Innovation team sets sights on bedbugs, overcrowding at homeless shelter
The Innovation Office earlier this month issued a set of recommendations to mitigate serious problems plaguing the 14-year-old Austin Resource Center for the Homeless at East Seventh and Neches streets.
Last week, the office’s so-called i-team briefed the Downtown Commission on the suggestions it put forth in a March 1 memo after months of research. The i-team was created last year with the help of a $1.25 million grant from Bloomberg Philanthropies, which has funded innovation teams, or i-teams, across the country to help cities improve fundamental services. Austin’s i-team set out last year to look closer into homelessness and, in the first phase of its three-year mission, operations at the ARCH.
Since September, the team has interviewed users and examined the daily procedures at the shelter owned by the city but operated by local nonprofit Front Steps, whose contract is up for review this September. Last year, City Council passed a resolution directing Austin Public Health – the agency in charge of procurement in this case – to reconsider the scope of the work outlined in the contract. To that end, the resolution commissioned the advice of the i-team as well as the National Alliance to End Homelessness.
“We welcome that conversation,” Front Steps Executive Director Greg McCormack told the Austin Monitor on Monday.
Taylor Cook of the i-team told the Monitor that Front Steps has done a “tremendous job” managing the ARCH ever since it opened. However, she added, “We as a city have probably asked them to take on more than is realistic.”
Originally designed for a 100-bed capacity, the ARCH now routinely sleeps 200 men each night, while also taking in scores more to sleep during the daytime. That crush of humanity has taken a toll on the building’s plumbing system, attracted crime to the streets outside, and led to an unfortunate infestation of bedbugs.

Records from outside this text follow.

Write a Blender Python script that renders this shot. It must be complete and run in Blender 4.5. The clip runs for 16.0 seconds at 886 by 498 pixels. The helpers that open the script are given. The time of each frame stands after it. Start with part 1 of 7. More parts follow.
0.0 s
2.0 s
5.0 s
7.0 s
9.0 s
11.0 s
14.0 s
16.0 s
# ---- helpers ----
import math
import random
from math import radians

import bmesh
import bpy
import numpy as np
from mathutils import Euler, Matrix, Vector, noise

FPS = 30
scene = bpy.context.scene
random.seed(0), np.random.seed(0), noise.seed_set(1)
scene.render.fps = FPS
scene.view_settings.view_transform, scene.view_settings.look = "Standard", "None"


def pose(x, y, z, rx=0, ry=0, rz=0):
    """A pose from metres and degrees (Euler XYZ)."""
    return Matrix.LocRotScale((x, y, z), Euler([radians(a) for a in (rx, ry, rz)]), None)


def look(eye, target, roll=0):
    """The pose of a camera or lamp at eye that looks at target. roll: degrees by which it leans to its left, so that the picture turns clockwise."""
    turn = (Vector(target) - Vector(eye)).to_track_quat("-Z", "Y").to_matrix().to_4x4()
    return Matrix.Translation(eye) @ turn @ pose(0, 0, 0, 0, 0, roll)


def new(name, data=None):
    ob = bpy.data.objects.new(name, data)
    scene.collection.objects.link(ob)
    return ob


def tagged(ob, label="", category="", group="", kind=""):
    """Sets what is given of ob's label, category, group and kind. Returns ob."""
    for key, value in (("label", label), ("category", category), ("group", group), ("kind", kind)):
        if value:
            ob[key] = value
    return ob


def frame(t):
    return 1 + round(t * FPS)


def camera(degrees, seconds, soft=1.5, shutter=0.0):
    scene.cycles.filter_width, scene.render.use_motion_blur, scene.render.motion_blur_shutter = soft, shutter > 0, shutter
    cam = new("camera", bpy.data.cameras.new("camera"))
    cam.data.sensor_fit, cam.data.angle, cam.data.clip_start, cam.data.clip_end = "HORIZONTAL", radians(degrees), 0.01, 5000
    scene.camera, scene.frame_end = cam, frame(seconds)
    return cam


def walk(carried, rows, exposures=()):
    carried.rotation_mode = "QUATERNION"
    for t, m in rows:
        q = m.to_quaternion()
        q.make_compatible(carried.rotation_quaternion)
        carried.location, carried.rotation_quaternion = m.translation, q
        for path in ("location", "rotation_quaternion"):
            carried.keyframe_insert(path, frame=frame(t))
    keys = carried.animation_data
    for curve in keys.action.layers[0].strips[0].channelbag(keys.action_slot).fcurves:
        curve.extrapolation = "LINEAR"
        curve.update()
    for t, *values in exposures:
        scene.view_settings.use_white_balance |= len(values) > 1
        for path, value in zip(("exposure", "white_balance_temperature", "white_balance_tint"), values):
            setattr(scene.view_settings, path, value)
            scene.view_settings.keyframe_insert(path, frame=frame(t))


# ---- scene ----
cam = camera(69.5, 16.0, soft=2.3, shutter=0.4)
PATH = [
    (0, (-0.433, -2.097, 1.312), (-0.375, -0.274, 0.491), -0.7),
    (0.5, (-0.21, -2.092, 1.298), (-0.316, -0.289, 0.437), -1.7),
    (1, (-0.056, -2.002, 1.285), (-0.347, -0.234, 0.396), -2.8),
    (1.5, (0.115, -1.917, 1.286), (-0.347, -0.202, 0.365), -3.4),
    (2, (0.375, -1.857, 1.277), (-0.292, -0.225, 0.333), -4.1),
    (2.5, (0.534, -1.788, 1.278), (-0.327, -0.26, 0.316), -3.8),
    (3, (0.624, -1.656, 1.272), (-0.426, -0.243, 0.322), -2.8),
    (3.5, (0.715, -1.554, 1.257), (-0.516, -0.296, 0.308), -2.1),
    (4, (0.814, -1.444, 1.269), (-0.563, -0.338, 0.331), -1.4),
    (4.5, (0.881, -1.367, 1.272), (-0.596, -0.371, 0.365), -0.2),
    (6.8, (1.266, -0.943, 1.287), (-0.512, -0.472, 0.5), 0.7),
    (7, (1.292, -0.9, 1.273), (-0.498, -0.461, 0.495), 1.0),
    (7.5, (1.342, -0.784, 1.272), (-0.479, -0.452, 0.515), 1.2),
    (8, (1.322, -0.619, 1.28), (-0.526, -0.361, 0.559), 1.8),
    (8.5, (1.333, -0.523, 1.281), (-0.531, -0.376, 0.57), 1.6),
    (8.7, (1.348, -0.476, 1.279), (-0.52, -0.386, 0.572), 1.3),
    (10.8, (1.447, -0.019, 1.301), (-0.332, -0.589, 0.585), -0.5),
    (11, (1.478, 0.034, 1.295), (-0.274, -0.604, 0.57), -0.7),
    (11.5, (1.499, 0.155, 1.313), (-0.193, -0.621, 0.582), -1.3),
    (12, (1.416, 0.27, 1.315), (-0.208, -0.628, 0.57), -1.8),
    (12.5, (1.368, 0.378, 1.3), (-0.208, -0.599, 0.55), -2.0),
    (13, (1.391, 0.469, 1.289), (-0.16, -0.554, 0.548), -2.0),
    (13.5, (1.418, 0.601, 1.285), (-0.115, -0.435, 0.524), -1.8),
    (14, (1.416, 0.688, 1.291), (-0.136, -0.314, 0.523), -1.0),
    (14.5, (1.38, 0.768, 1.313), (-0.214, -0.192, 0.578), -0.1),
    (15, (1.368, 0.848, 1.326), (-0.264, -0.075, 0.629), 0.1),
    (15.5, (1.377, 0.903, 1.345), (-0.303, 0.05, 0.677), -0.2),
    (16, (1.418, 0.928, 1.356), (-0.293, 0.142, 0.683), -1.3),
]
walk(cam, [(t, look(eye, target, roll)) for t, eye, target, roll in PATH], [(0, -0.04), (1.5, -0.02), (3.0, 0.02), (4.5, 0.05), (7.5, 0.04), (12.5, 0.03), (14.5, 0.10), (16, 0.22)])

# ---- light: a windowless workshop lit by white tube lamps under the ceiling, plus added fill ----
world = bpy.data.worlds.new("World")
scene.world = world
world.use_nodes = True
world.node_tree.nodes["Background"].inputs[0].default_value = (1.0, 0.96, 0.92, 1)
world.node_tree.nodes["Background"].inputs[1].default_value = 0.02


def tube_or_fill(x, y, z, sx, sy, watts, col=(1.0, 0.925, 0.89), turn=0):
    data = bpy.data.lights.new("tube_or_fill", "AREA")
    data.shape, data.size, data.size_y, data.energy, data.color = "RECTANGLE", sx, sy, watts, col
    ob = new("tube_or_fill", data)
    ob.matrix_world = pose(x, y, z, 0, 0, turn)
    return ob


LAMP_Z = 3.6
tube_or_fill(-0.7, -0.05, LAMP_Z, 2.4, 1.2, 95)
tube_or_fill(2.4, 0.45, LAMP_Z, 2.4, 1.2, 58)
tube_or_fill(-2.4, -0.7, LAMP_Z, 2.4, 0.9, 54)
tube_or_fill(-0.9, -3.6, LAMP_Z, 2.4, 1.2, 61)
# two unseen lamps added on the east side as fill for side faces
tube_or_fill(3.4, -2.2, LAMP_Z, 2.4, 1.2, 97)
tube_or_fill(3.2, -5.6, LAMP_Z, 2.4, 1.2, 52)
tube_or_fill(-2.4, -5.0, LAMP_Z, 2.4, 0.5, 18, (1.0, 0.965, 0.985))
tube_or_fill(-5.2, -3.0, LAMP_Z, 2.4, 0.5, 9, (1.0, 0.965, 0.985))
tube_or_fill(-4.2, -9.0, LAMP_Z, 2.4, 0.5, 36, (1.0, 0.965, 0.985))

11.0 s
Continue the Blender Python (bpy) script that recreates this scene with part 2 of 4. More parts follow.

“It’s difficult to convince people to go there and sleep on a mat or take on a bunk if they know they might be getting bedbugs,” Cook told the commission last week. “And also we’ve heard that it’s been an issue for staff sometimes too.”
The recommendations call for the eradication of the bugs and maintenance of plumbing and other issues in order to set a quality baseline before any new contract is signed. Further, the i-team suggests separating maintenance services into a separate contract altogether. As for issues outside, the i-team recommends that Front Steps or its replacement “should continue to do outreach outside the ARCH and work with the City and (the Austin Police Department) to have a clear plan and responsibilities to respond to security issues.”
Borrowing a term of the corporate boardroom, the i-team further calls for the new contract to include provisions to “rightsize” the ARCH by reducing its nightly capacity to the original 100 beds while also doing away completely with the day-sleeping program. Freeing up capacity in the building during normal working hours would allow Front Steps or its replacement to take on another i-team recommendation that it help shelter users navigate the various resources offered by the city, other governments, and charity organizations, some of which are co-located inside the ARCH.
To mitigate for scores of people who would not be allowed sleep inside the building should the rightsizing take place, the i-team envisions the city first initiating a search for other organizations interested in filling the gap.
That would involve issuing a formal request for information prior to the solicitation of the new ARCH contract, according to the i-team’s March 1 memo.
“After receiving new information, we might either modify the scope of work for the ARCH or offer a reverse pitch-style competition, where we offer seed money for the development of novel concepts, much like Bloomberg Philanthropies has done for the City,” the memo states.
Responding to Cook’s presentation last week, Commissioner Jennifer Bristol said she was “appalled” by the conditions at the ARCH.
“The only thing you ever hear in the news or covered in the media is the K2 problem and the drug problems that surround in that area, or interactions that happen between citizens on Red River and maybe homeless persons down there,” she said.
Comparing the issue to traffic engineering, Commissioner David Gomez noted that the general public usually does not blanch at the notion of building expensive bridges.
“But we’re talking about the ARCH being a bridge for individuals to go from homelessness to housing and yet no one is willing to invest anywhere close to the amount of money as a piece of concrete and metal,” he said. “And this is about human lives and hope, and I would hope that we begin to change people’s ideas about who these people are and what they deserve.”
Following Gomez’s remarks, the commission voted unanimously to endorse the i-team’s recommendations.